Of course, he said, it's easier to wage a PR battle when legal groups complain about judicial vacancies.
“They've stopped doing that since Bush became president, even though the vacancy rate is higher,” he said.
He said that Owen's defeat marked a major escalation in Democrats' war to maintain a left-wing, activist judiciary, and noted that Democrats never had to face such a situation when Bill Clinton was president and Republicans controlled the Senate.
“Republicans never defeated a Clinton nominee in committee,” Jipping said. “They voted down only one Clinton nominee. Ronnie White was defeated by the full Senate. Republicans did refuse to hold hearings and refuse to hold votes on nominees, but Clinton renominated these, sometimes more than once, and eventually almost all of them were confirmed.”
Jipping pointed out that only six times in the past 60 years has the Senate Judiciary Committee voted down a nominee. Five of those cases occurred under Democratic control. One of them, the party-line defeat of Charles Pickering, came in March of this year.
Even the nomination of Robert Bork, named by President Reagan to the U.S. Supreme Court, made it to the Senate floor, where it was voted down.
So far, the White House has not indicated that it plans to engage Senate Democrats in a fight over judicial nominees.
“We would like all our judicial nominees to receive a vote in the Senate,” White House spokeswoman Mercy Viana said Sept. 18. “We believe that if Priscilla Owen and Charles Pickering would have come to the floor, they would have been confirmed.”
Owen did not make it out of committee despite receiving a unanimous “well-qualified” rating from the left-leaning American Bar Association, and even though “no one knows her personal position on abortion,” Jipping said. “No one knows her position on Roe v. Wade.” When Sen. Dick Durbin (D-Ill.) asked her in a hearing, “Let me ask you directly, what is your position on abortion?” she refused to answer.
Owen's opponents pointed to her pro-business decisions and her dissents in three cases in which the Texas Supreme Court reversed lower-court rulings that did not grant exceptions to Texas' parental-notification abortion law. But in nine other cases, she sided with majorities that reversed similar rulings.

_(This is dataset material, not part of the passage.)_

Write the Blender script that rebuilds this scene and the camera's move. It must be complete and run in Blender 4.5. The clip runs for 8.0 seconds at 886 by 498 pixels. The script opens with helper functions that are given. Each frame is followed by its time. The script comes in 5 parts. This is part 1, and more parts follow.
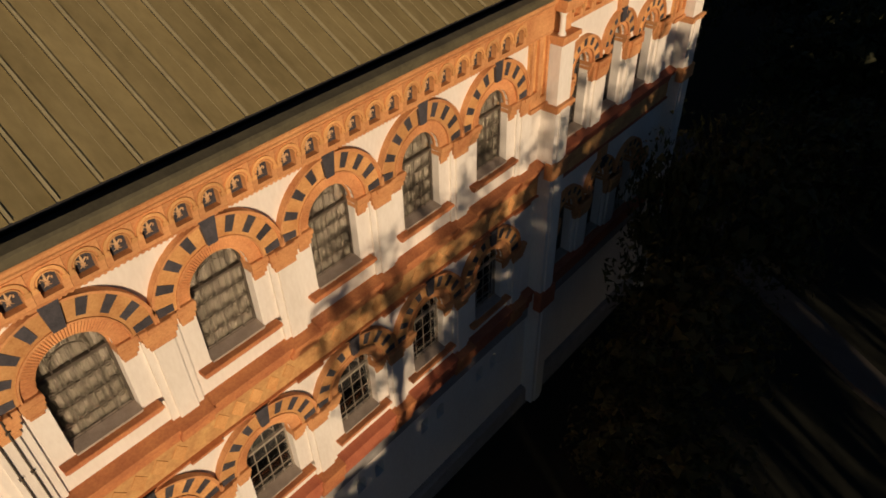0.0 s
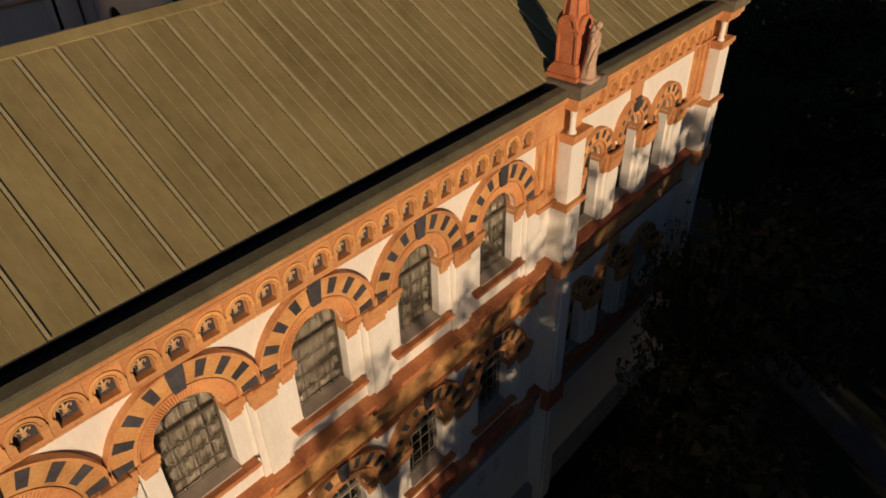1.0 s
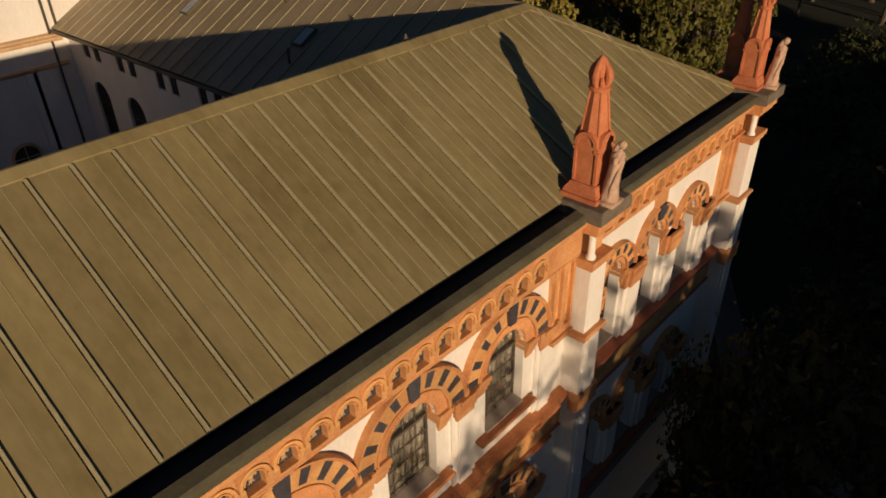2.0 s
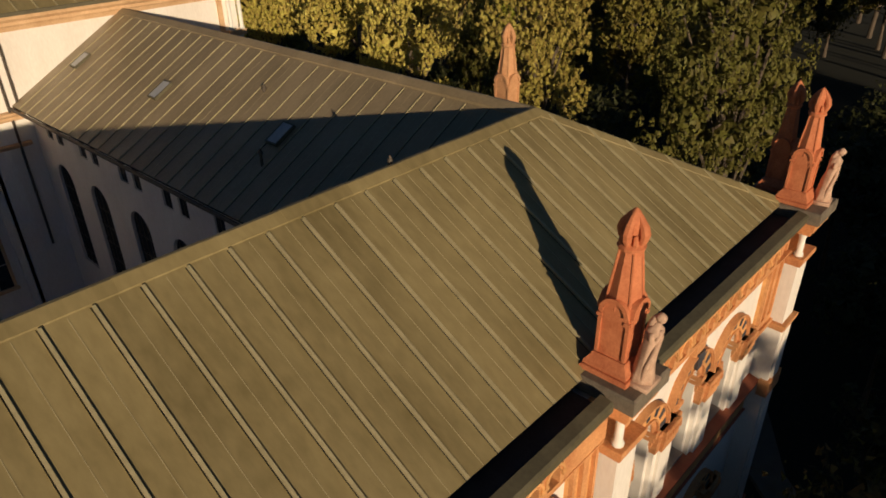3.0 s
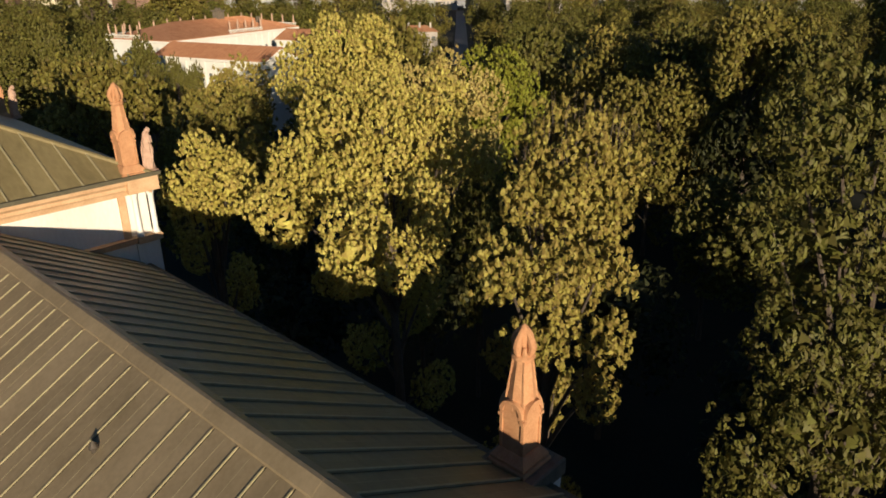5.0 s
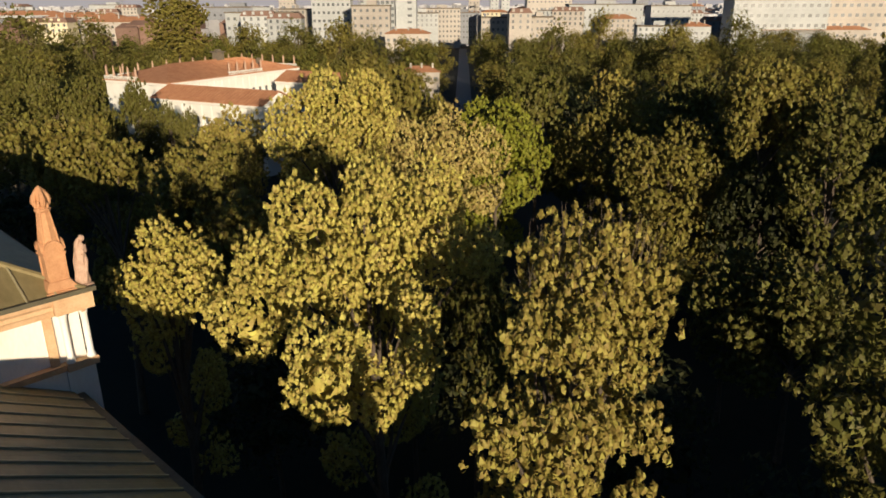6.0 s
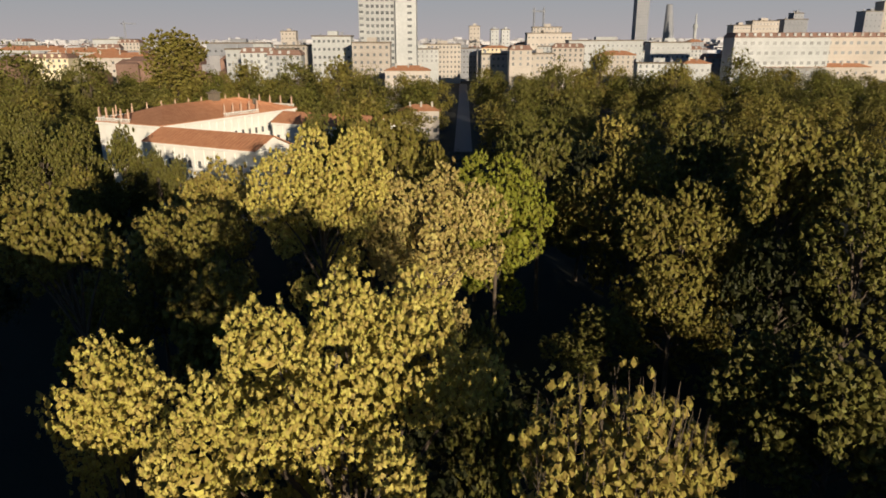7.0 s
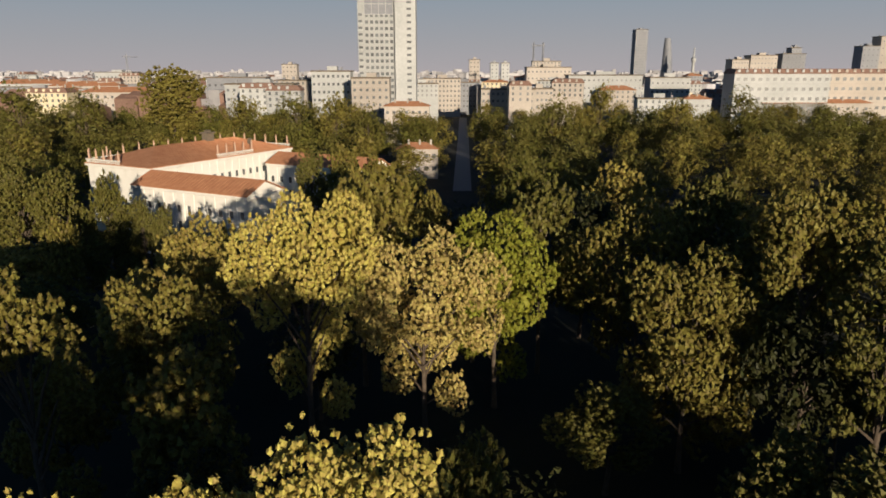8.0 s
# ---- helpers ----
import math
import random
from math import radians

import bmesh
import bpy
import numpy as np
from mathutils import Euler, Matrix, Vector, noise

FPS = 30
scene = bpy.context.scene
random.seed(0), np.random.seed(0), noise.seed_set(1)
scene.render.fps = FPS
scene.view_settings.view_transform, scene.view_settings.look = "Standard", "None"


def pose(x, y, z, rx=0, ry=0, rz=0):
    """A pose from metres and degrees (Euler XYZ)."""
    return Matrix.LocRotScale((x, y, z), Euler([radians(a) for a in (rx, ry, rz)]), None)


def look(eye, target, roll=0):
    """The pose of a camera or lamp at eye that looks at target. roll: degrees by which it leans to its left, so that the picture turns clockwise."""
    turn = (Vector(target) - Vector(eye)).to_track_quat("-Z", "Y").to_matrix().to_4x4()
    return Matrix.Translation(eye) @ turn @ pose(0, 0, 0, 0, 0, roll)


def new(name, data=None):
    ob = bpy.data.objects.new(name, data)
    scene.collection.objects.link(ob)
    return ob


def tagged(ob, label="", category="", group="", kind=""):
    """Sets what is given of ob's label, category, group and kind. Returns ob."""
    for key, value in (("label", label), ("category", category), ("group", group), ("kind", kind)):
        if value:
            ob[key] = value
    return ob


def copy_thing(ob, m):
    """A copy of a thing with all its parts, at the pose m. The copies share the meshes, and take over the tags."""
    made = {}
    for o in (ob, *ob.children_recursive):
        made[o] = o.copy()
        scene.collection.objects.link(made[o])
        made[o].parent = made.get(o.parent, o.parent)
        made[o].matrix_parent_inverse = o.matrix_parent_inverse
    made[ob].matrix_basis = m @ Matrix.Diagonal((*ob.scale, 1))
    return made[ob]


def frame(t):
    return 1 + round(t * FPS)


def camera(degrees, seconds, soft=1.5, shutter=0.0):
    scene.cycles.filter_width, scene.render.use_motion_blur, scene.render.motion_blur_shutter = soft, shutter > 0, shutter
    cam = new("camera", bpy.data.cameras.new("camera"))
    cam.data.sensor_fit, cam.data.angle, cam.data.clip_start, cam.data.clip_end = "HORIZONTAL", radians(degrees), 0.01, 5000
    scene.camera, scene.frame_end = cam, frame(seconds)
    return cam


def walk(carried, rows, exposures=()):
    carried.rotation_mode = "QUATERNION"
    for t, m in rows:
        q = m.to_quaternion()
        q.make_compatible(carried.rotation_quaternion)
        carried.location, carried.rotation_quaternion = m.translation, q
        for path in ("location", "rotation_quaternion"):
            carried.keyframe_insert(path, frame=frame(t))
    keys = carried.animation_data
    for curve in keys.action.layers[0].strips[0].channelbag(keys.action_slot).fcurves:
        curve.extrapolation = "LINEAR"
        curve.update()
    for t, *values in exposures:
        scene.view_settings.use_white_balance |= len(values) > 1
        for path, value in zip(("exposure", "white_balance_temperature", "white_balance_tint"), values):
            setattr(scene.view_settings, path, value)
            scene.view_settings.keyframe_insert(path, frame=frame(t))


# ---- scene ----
cam = camera(65.1, 8.0, 1.7)
PATH = [
    (0, (1.09, 1.302, 31.992), (2.256, 2.343, 30.745), -1.6),
    (0.5, (2.332, 2.202, 32.391), (3.52, 3.271, 31.189), -1.6),
    (1, (3.658, 3.119, 32.927), (4.857, 4.219, 31.764), -1.4),
    (1.5, (5.308, 4.425, 33.573), (6.509, 5.549, 32.435), -0.9),
    (1.7, (6.002, 5.007, 33.646), (7.216, 6.142, 32.532), -1.2),
    (2.8, (10.559, 8.603, 34.462), (11.812, 9.792, 33.455), -1.0),
    (3, (11.465, 9.356, 34.541), (12.728, 10.554, 33.556), -1.0),
    (3.5, (13.867, 11.269, 34.84), (15.149, 12.488, 33.908), -1.0),
    (4, (16.671, 13.509, 34.985), (17.975, 14.751, 34.114), -0.7),
    (4.5, (20.029, 16.377, 35.781), (21.354, 17.64, 34.975), -0.5),
    (4.7, (21.404, 17.611, 36.153), (22.737, 18.879, 35.369), -0.5),
    (5.8, (27.16, 22.294, 38.03), (28.521, 23.591, 37.348), -0.3),
    (6, (28.148, 23.088, 38.371), (29.511, 24.39, 37.705), -0.2),
    (6.5, (30.744, 25.204, 39.486), (32.117, 26.517, 38.86), -0.2),
    (7, (33.245, 27.254, 40.639), (34.627, 28.576, 40.055), -0.1),
    (7.5, (35.847, 29.317, 41.861), (37.238, 30.647, 41.317), -0.1),
    (8, (38.553, 31.487, 43.081), (39.951, 32.825, 42.578), -0.0),
]
walk(cam, [(t, look(eye, target, roll)) for t, eye, target, roll in PATH], [(0, -0.52, 7000, 18), (1.5, -0.48, 7000, 18), (3, -0.22, 6600, 13), (4, -0.13, 6500, 13), (4.5, 0.24, 6000, 10), (6, 0.32, 6050, 10), (7, 0.27, 5950, 11), (8, 0.22, 5900, 12)])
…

The Senate Judiciary Committee Democrats have been consistently obstructionist since Bush first started naming judges:
Though “45% more people have been nominated by Bush to the appeals court than by Clinton [in his first two years], his confirmation rate is less than half of Clinton's,” Jipping said.
Bush's average appeals vacancy rate is 50% higher than Clinton's.
A year and a half after their nominations, only four of Bush's first 11 appeals court nominees have been confirmed. According to Jipping, the first appeals court nominees of presidents Reagan, the first Bush and Clinton took an average of less than three months before confirmation.
Judiciary Committee Democrats plan hearings on at least two more Bush appeals court nominees, conservative law professor Michael McConnell and Miguel Estrada, before the end of the year, so the issue is likely to remain prominent during the fall campaign.
Michael Uhlmann, a Catholic who served as special assistant on legal policy in the Reagan White House, said Catholic voters shouldn't fault Bush for not fighting harder for pro-life judges. Instead, they should target the five Catholics on the judiciary committee who have joined in obstructing his nominees: Committee Chairman Leahy, Edward Kennedy, D-Mass., Joseph Biden, D-Del., Richard Durbin, D-Ill., and Maria Cantwell, D-Wash.
“Those guys for a long time have gotten a free ride on this,” Uhlmann said. “They've gotten no pressure from Catholics and no pressure from the U.S. bishops. That's a pressure point that could be brought to bear.”
Joseph A. D'Agostino writes from Washington, D.C.